Monday, September 6, 2010

'Miracle compound' for army rescues CWG

At dawn on September 18, 2009, Group Captain S C Chafekar lined up his An-32 transport aircraft for a landing approach to the spectacular, 13,300-foot high Nyoma airstrip in Ladakh, sending a herd of local Khyang (Tibetan wild asses) fleeing in panic. This first ever fixed wing aircraft landing at Nyoma, the army’s newest Advanced Landing Ground (ALG), close to the frontline with China, was made possible by a new “miracle compound” called RBI-81.

The Ministry of Defence (MoD), always secretive, merely stated that a “new advanced compound” had gone into building Nyoma ALG. But the army was pleased — as a document with Business Standard reveals — at this infrastructure coup. The 2.7-kilometre airstrip was built in just 90 days by jawans who had never worked with RBI-81. All they had to do was to mix RBI-81 with local mud, sprinkle water over the surface and then run a road roller over the mixture. Hardening instantly, the surface easily withstands repeated landings by the 20-tonne An-32.

Now RBI-81 is helping ease the chaos of Delhi’s preparations for next month’s Commonwealth Games (CWG). Here’s what just happened last week at the Siri Fort Sports Complex in South Delhi, the squash and badminton venue, to which shuttler Saina Nehwal will carry the hopes of a billion Indians. On the morning of August 28, a flabbergasted CWG Organising Committee team discovered that the Siri Fort parking area and the roads inside the complex were still knee-deep bogs of churned mud. With the Games five weeks away, the contractor threw up his arms. Laying a concrete surface would take a week; and then 28 days would be needed for the concrete to set. If it rained, said the contractor, it would take longer.

Enter RBI-81. Ashwini Mundra, of contracting firm Salasar Marketing, undertook to prepare Siri Fort’s 1,500-square metre parking area, in 48 hours using RBI-81. Work commenced at 1 pm on the afternoon of August 30; fourteen hours later, at 3 am on August 31, the job was completed. That morning, says Mundra, 100 buses were parked on the newly surfaced area.

The Delhi Development Authority’s Superintending Engineer, R K Gupta, who inspected the finished work, gave an unambiguous thumbs-up to RBI-81: “The Siri Fort Sports Complex is ready for use. This product is much faster than anything we have ever used before and the results are excellent. It is now in our sights for other projects.”

But RBI-81 is originally a military product and Alchemist Touchnology, which holds the licence to manufacture and sell RBI-81 in India, covets the Indian Army’s ongoing programme to construct 3,429 kilometres of border roads in Himalayan altitudes, temperatures and weather conditions. Already the Border Roads Organisation (BRO) is testing a road segment in Jammu and Kashmir, constructed with RBI-81, to verify the company’s claims that the surface is waterproof, weatherproof and unaffected by temperatures from minus 40 to plus 60 degrees Centigrade.

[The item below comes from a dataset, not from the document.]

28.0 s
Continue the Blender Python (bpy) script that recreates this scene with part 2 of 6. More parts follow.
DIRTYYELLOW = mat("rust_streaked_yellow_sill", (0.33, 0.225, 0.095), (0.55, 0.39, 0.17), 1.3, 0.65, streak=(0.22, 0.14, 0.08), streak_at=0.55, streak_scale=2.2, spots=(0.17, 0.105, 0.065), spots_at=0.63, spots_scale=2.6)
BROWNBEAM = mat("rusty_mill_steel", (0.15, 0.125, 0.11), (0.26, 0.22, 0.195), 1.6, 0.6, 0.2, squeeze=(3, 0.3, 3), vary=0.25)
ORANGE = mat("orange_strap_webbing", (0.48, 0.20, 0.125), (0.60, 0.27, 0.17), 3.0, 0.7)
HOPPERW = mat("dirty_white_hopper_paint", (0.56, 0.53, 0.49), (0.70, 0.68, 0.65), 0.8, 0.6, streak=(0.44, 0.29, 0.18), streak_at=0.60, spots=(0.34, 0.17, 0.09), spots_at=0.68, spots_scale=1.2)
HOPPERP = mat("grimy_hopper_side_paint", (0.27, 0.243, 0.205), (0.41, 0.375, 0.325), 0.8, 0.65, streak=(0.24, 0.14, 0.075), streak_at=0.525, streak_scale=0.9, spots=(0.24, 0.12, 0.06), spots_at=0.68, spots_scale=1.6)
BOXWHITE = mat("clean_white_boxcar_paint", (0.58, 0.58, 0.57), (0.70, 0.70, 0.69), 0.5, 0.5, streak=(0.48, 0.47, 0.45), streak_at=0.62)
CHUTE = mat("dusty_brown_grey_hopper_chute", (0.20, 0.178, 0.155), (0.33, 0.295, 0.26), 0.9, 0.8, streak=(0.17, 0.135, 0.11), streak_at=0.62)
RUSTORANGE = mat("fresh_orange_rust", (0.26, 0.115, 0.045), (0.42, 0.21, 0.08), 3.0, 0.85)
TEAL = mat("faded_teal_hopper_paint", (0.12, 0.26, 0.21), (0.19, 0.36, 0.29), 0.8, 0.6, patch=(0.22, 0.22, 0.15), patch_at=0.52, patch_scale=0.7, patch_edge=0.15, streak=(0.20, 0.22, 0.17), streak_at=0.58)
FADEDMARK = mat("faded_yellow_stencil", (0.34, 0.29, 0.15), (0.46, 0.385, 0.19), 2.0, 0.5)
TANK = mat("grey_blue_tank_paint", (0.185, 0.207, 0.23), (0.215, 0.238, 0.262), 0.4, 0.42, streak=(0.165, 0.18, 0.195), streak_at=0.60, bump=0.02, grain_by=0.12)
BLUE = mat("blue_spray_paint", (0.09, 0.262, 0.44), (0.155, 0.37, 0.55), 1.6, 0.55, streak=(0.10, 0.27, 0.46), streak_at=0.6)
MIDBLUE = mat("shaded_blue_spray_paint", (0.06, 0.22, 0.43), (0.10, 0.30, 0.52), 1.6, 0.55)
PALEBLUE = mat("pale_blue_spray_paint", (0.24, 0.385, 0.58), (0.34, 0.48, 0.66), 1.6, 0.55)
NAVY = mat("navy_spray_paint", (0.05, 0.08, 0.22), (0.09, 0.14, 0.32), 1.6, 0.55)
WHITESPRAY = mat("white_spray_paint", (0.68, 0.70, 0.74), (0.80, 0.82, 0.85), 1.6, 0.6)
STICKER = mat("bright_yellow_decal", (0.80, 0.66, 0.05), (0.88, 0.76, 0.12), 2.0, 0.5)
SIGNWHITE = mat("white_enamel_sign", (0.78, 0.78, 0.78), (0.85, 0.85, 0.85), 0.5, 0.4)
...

“The most attractive feature of this product is the economics,” says Gautam Gulati, a group director with Alchemist, “An RBI-81 based road is almost 40 per cent cheaper than a conventional tarmac or concrete road. Instead of multiple layers of stones, bricks and gravel, all you need is 2-3 layers of RBI-81 and the tarmac can be slapped on over that. A rural road, conforming to Pradhan Mantri Gram Sadak Yojana (PMGSY) standards, costs Rs 28.23 lakh per kilometre built conventionally. If we use RBI-81 instead, the cost drops to Rs 18.52 lakh, a saving of 36.87 per cent.”

Even more important than the price advantage, say BRO officials, is the eco-friendliness of RBI-81, given the growing difficulty in obtaining environmental clearance for road projects. First, building with RBI-81 reduces manual labour by more than 50 per cent and, therefore, the administrative and security problems of moving hundreds of labourers for projects in sensitive areas. Further, building with RBI-81 minimises stone quarrying and crushing, and transporting tonnes of stones to the project area.

Says the BRO official, “RBI-81 dramatically reduces the environmental and carbon footprint of road-building.”

Alchemist Touchnology plans to leverage this environmental advantage to market RBI-81 to India’s Ministry of Road Transport and Highways. Josy Cohen, the chairman of Holland-registered RBI Global, which patented RBI-81 worldwide and licensed Alchemist Touchnology to produce and market the product in India, claims, “India’s highway building programme uses 175 million cubic metres of gravel annually. By using RBI-81, this can be reduced to just 20 million cubic metres per year.”

RBI-81 was originally developed in South Africa to build roads along that country’s troubled borders and increase the army’s mobility. Today, the Israeli Defence Forces (IDF) are major users of RBI-81. IDF has rapidly constructed a network of roads from major towns and cities to border areas, permitting the rapid deployment of troops. Invisible from the air, these road surfaces are hard enough to prevent enemies from digging them up and planting mines.